Dennis Barrow originally “whipped-in“ to Chappie and the Coniston foxhounds, when Joe Wear retired after more than 40 years service with the Ullswater Foxhounds, Dennis became huntsman, staying for 25 years until 1996.

Dennie Barrow
Dennis Barrow, Loweswater Show, winner of the Best Dressed Huntsman, early 1970s

Dennis Barrow
Dennis Barrow

Joe Bowman

Arguably the most famous Lakeland Huntsman after Peel, Joe Bowman was the eldest son of Matthew and Mary Bowman of Matterdale, in his boyhood days he worked on a farm before becoming a miner at The Greenside Mines in Patterdale.

The Ullswater foxhounds were formed in 1873 after the amalgamation of two smaller packs the Patterdale and Matterdale. In 1889 a Mr. J.E Halsall became Master of the Ullswater and appointed Joe Bowman as Huntsman. Bowman had already hunted hounds, the first recorded date being 14th November 1879 at the age of 22. He finally retired (having once retired in 1911, returning in 1914) in 1924 serving for 41 seasons.

He married a Miss Martin of Dockray with whom he had a large family.
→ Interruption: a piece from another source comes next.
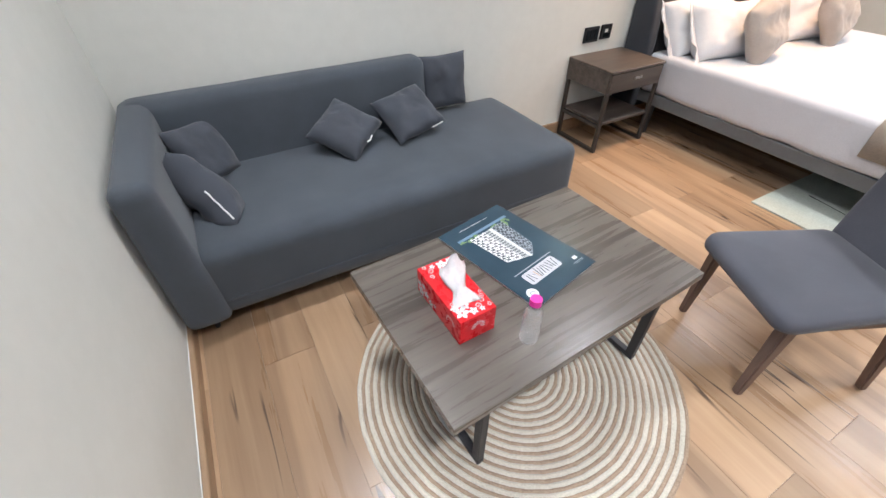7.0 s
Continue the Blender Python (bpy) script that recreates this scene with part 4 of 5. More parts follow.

He died in 1940.

Anthony Chapman

Anthony Chapman was born in 1914 at Rydal near, Ambleside; his father George was Coniston huntsman from 1908 until his retirement in 1932. After leaving school Anthony went into farm work at Brotherswater, in 1932 he became whipper-in to Ernie Parker with the Coniston Foxhounds and in 1944 he took over as huntsman until his retirement in 1976. He passed away in 1982.

Coniston Foxhounds at Sweden Bridge 1957
Anthony Chapman and the Coniston Foxhounds above Sweden Bridge 1957.